The reporting staffs of the surviving local newspapers “have been decimated” and “barely cover local news anymore,” said David Wildstein, who runs the New Jersey Globe, a digital news site focused on state issues and politics. “It’s a shame.”







Collectively, the South Jersey Times, Courier Post and Daily Journal list a total of 13 news reporters on their mastheads, covering a four-county region that has a population of just over 1 million. Editors of the papers didn’t reply to multiple requests for comment.
Harrison said the broader news ecosystem is similarly grim. She estimates that the number of reporters covering the New Jersey State House in Trenton has fallen by about 75 percent over the past two decades. TV stations in nearby Philadelphia and Wilmington, Del. reach parts of the third district as well, but regional TV stations rarely cover local politics, especially those in a nearby state.
The nonreporting is a “sad illustration” of a larger crisis in the news media, said Tim Franklin, the former editor of the Baltimore Sun and Orlando Sentinel who now heads a local-news initiative at Northwestern University’s Medill School of Journalism.



“The voters in South Jersey’s third legislative district should have known about Durr’s posts long before Election Day,” Franklin said. “Local news and information is the oxygen of a functioning, self-governed democracy.

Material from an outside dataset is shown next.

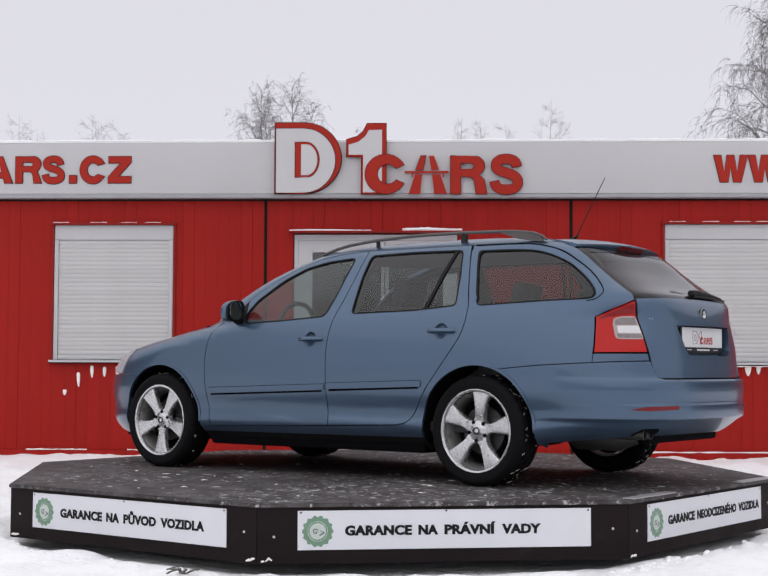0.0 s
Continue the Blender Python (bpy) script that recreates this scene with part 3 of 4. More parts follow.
def birch(x, y, height, seed, reach=1.0, limbs=26, droop=1.0, twig=TWIG, label="leafless birch with frosted drooping twigs", low=0.3, lean=0.0, thin=1.0, bunch=7, fall=0.7, spread=0.32, base=0.05, sparse=0.0, rise=0.75, bend=0.02):
    rng = np.random.default_rng(seed)
    wood, fine = ([], []), ([], [])

    def branch(p, d, length, r, level):
        steps = 7 if level == 0 else 5
        pts, q = [p], p
        for i in range(steps):
            d = d + rng.normal(0, (0.03, 0.13, 0.2, 0.25)[level], 3)
            d[2] += (0.05, bend, -0.10 * droop, -0.26 * droop)[level]
            d = d / np.linalg.norm(d)
            q = q + d * length / steps
            pts.append(q)
        radii = [r * (1 - (0.97 if level == 0 else 0.85) * i / steps) for i in range(steps + 1)]
        tube_add(*(wood if level == 0 else fine), pts, radii, (7, 4, 3, 3)[level])
        return pts
    trunk = branch(np.array((0.0, 0, 0)), np.array((lean, 0, 1.0)), height, height * 0.011 * thin, 0)
    for i in range(limbs):
        f = low + (0.97 - low) * (i + rng.random()) / limbs
        k = f * 7
        j = min(int(k), 6)
        p = trunk[j] + (trunk[j + 1] - trunk[j]) * (k - j)
        a = i * 2.4 + rng.normal(0, 0.3)
        up = rise + 0.5 * rng.random()
        ln = reach * height * (spread * (1 - f) ** fall + base) * (0.8 + 0.4 * rng.random())
        limb = branch(p, np.array((math.cos(a), math.sin(a), up)), ln, 0.0035 * height * (1.1 - f) * thin + 0.006, 1)
        full = bunch if f > sparse else 2
        for b in range(full):
            g = 1 + rng.random() * 4
            j = min(int(g), 4)
            p2 = limb[j] + (limb[j + 1] - limb[j]) * (g - j)
            d2 = (limb[j + 1] - limb[j]) / (np.linalg.norm(limb[j + 1] - limb[j]) + 1e-9) + rng.normal(0, 0.55, 3)
            small = min(1.0, 0.45 + 1.3 * (1 - f))
            br = branch(p2, d2, ln * (0.35 + 0.25 * rng.random()) + 0.15 * small, 0.010 * thin, 2)
            for c in range(full + 1):
                j = int(rng.integers(1, 6))
                d3 = (br[j] - br[j - 1]) / (np.linalg.norm(br[j] - br[j - 1]) + 1e-9) + rng.normal(0, 0.6, 3)
                branch(br[j], d3, (0.28 + 0.5 * rng.random()) * (0.75 * small if droop < 1 else 1), 0.0062 * thin, 3)
    tree = empty("birch", pose(x, y, 0), label, "tree", "birches behind the office")
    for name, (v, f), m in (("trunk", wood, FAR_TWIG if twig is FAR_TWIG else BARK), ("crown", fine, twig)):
        me = bpy.data.meshes.new(name)
        me.from_pydata(v, [], f)
        me.materials.append(m)
        ob = new(name, me)
        ob.parent = tree
        if name == "crown":
            tagged(ob, kind="stuff")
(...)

And our system is choking from expanding news deserts and ghost newspapers. . . . We have many fewer journalists covering the very state officials who have a profound effect on people’s everyday lives.”
Some of the nonreporting might arguably be laid at Sweeney’s feet, suggests Wildstein. Reporters often rely on leaks of damaging information about a candidate supplied by an opponent. But in this instance, it’s unclear whether Sweeney’s campaign possessed such “opposition research” or tried to disseminate it during the campaign. (Sweeney’s representatives did not respond to requests for comment.)
For his part, Durr tacitly admitted his social media posts could have proved an embarrassment during the campaign. After his comments were reported last week, he deleted his Twitter account and released a statement. “I’m a passionate guy and I sometimes say things in the heat of the moment,” he said. “If I said things in the past that hurt anybody’s feelings, I sincerely apologize.”
He added, “I support everybody’s right to worship in any manner they choose and to worship the God of their choice. I support all people and I support everybody’s rights. That’s what I am here to do, work for the people and support their rights.”